Un autre homme, David Ben Gourion partageait ce rêve, celui de revenir en Terre de Sion et d’y vivre en paix et ainsi de voir la langue hébraïque renaître à nouveau. 

Lors d’une interview, on posa la question à M. Ben Gourion : Êtes-vous sûr que dès l’âge de 3 ans vous saviez déjà que vous étiez un sioniste invétéré ? Ben Gourion répondit catégoriquement : Absolument. Les enfants juifs de ma ville natale, Plonsk, en Pologne, étaient tous sionistes. Ils ne voulaient pas apprendre le polonais parce qu’ils savaient qu’ils allaient vivre un jour prochain sur la Terre d’Israël. Ils ne souhaitaient qu’une seule chose : apprendre l’hébreu.
À 13 ans, le jeune David a fondé, à Plonsk, un club sioniste qui avait pour but d’enseigner et de promouvoir la langue hébraïque.

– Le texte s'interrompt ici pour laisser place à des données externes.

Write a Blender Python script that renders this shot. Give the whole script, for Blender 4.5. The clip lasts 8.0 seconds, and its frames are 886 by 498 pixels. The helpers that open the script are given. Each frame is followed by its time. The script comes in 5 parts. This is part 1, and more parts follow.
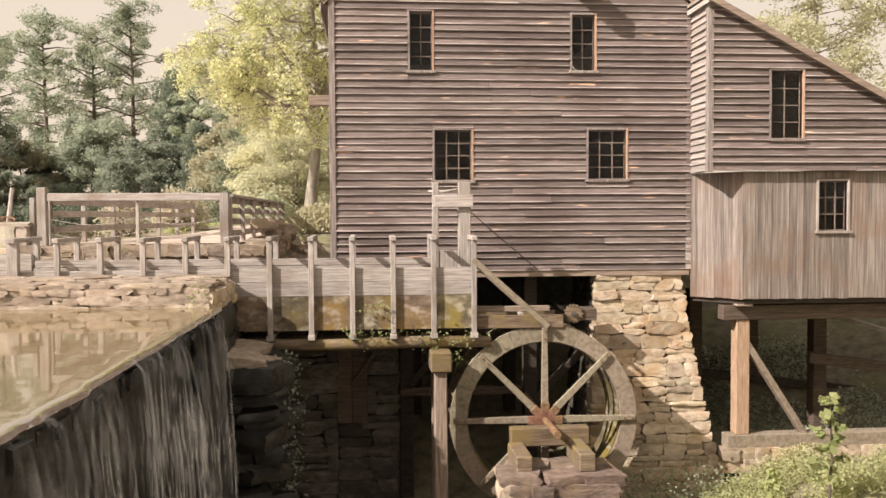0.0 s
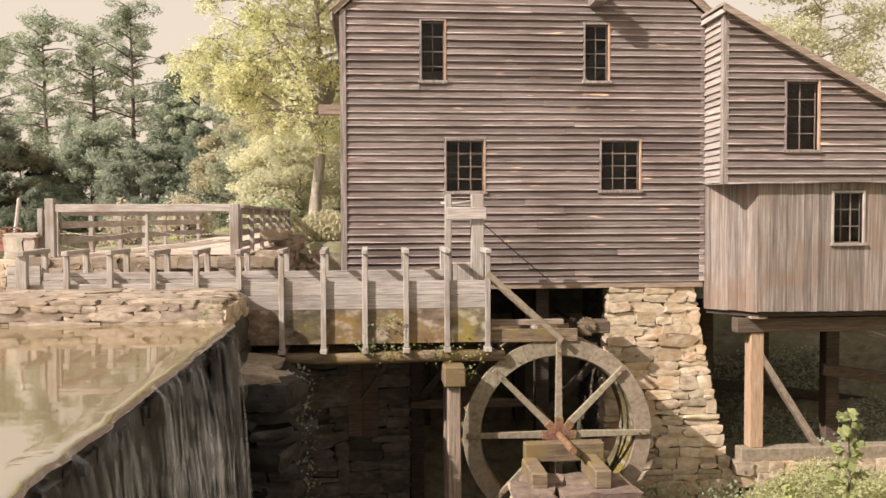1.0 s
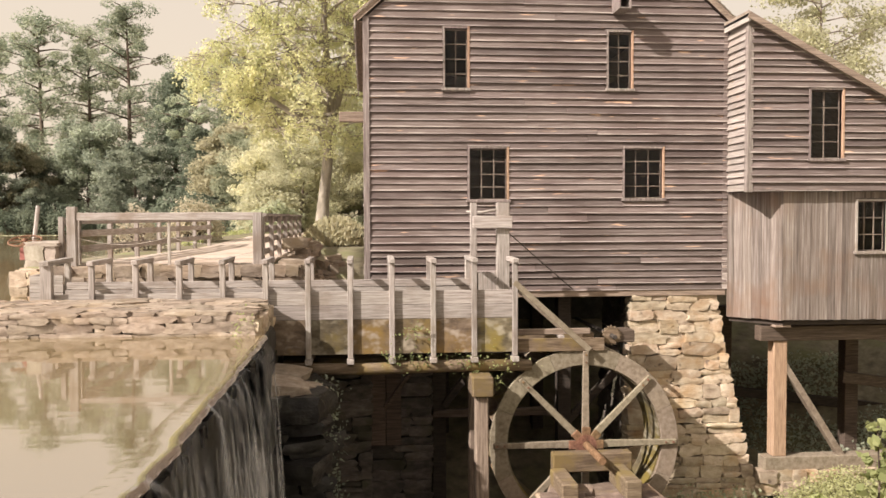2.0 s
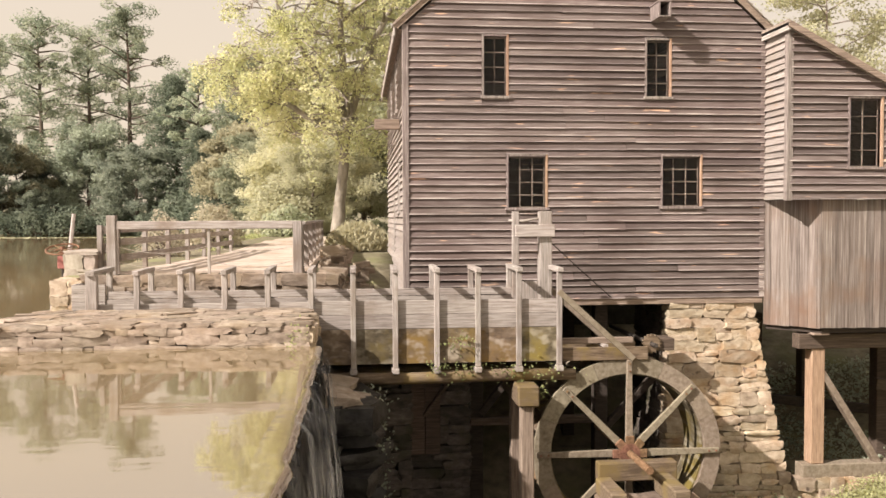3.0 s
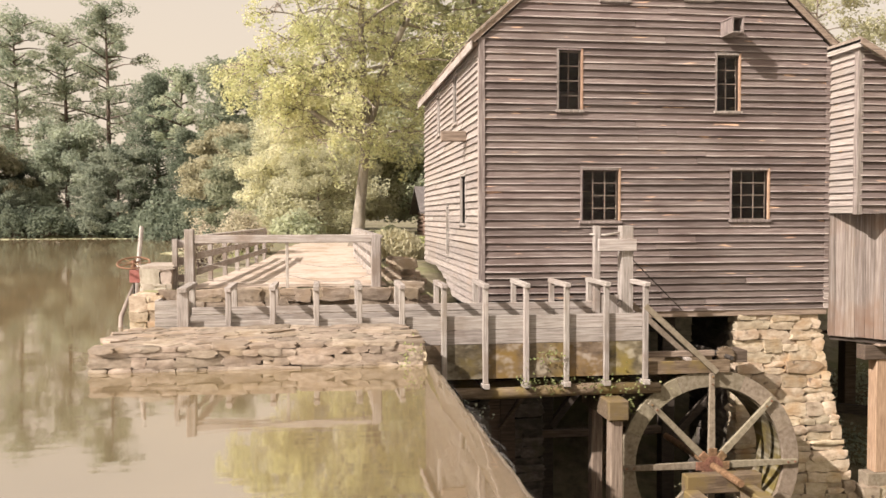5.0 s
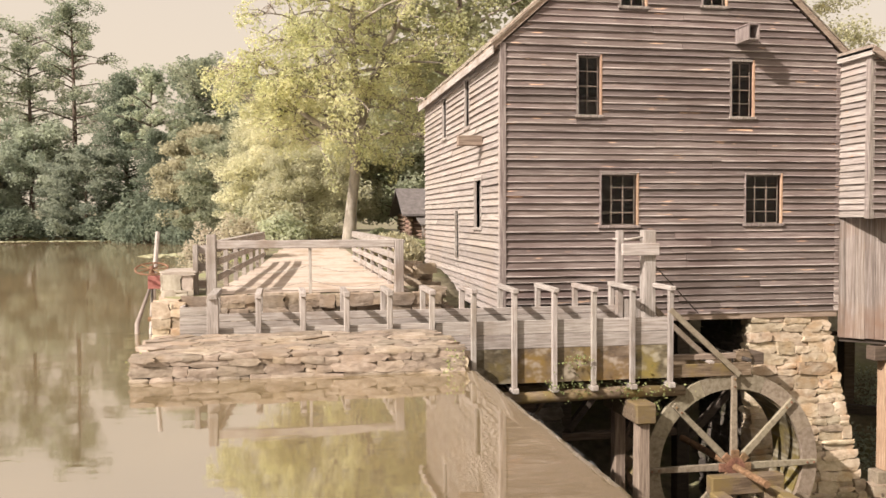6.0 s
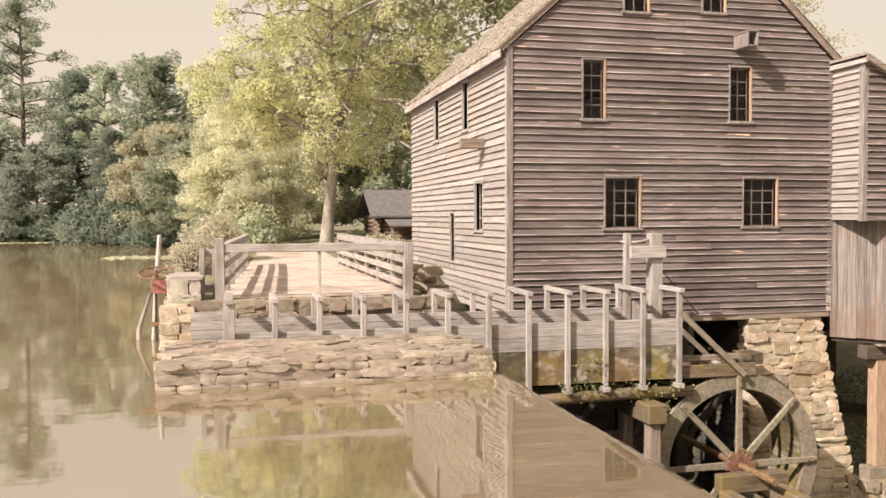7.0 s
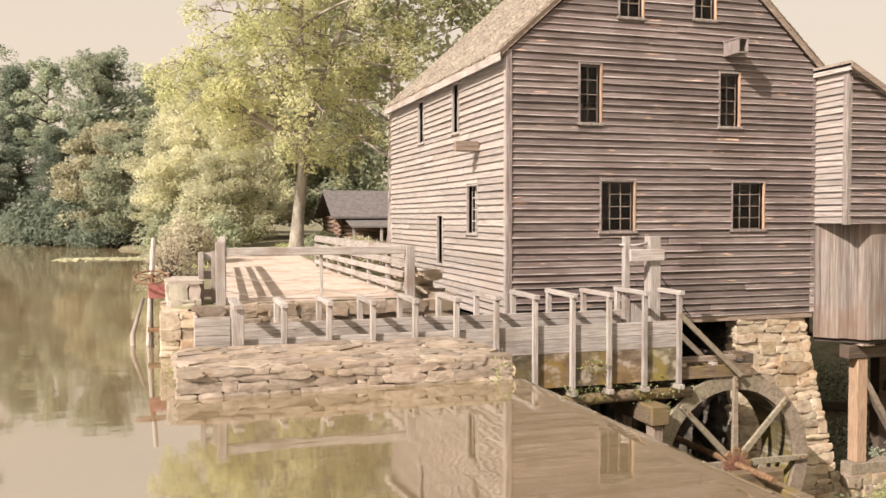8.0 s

Dans ce club, Ben Gourion et ses amis ont appris à lire et à parler l’hébreu.

David Ben Gourion lança ce slogan : « Am ehad, safa akhatune langue, un peuple ! ». Le yiddish – qualifié de « jargon » –, incarnait jusqu’alors la langue de la diaspora et en particulier dans les ghettos. Il fut remplacé par l’ivrit – l’hébreu – en référence à Héber, l’ancêtre des Hébreux.

« Qui saurait acheter un billet de train en hébreu ? » demandait Théodore Herzl, l’auteur de L’État des Juifs. Si cela pouvait paraître fou en 1900, que dirait-on quelque 110 ans plus tard ?

Si personne ne court après ses rêves, jamais ils ne se réaliseront.

FDC 25-11-1959 – Éliézer Ben-Yéhouda

Éliézer, en blanc en bas à droite. Sur le tab en bas : et la langue des bègues s’exprimera avec facilité et clarté (Isaïe 32.4)

Le Fonds national juif (FNJ) ou Keren Kayemeth LeIsrael (KKL), en hébreu, littéralement : « fonds pour la création d’Israël » 1990.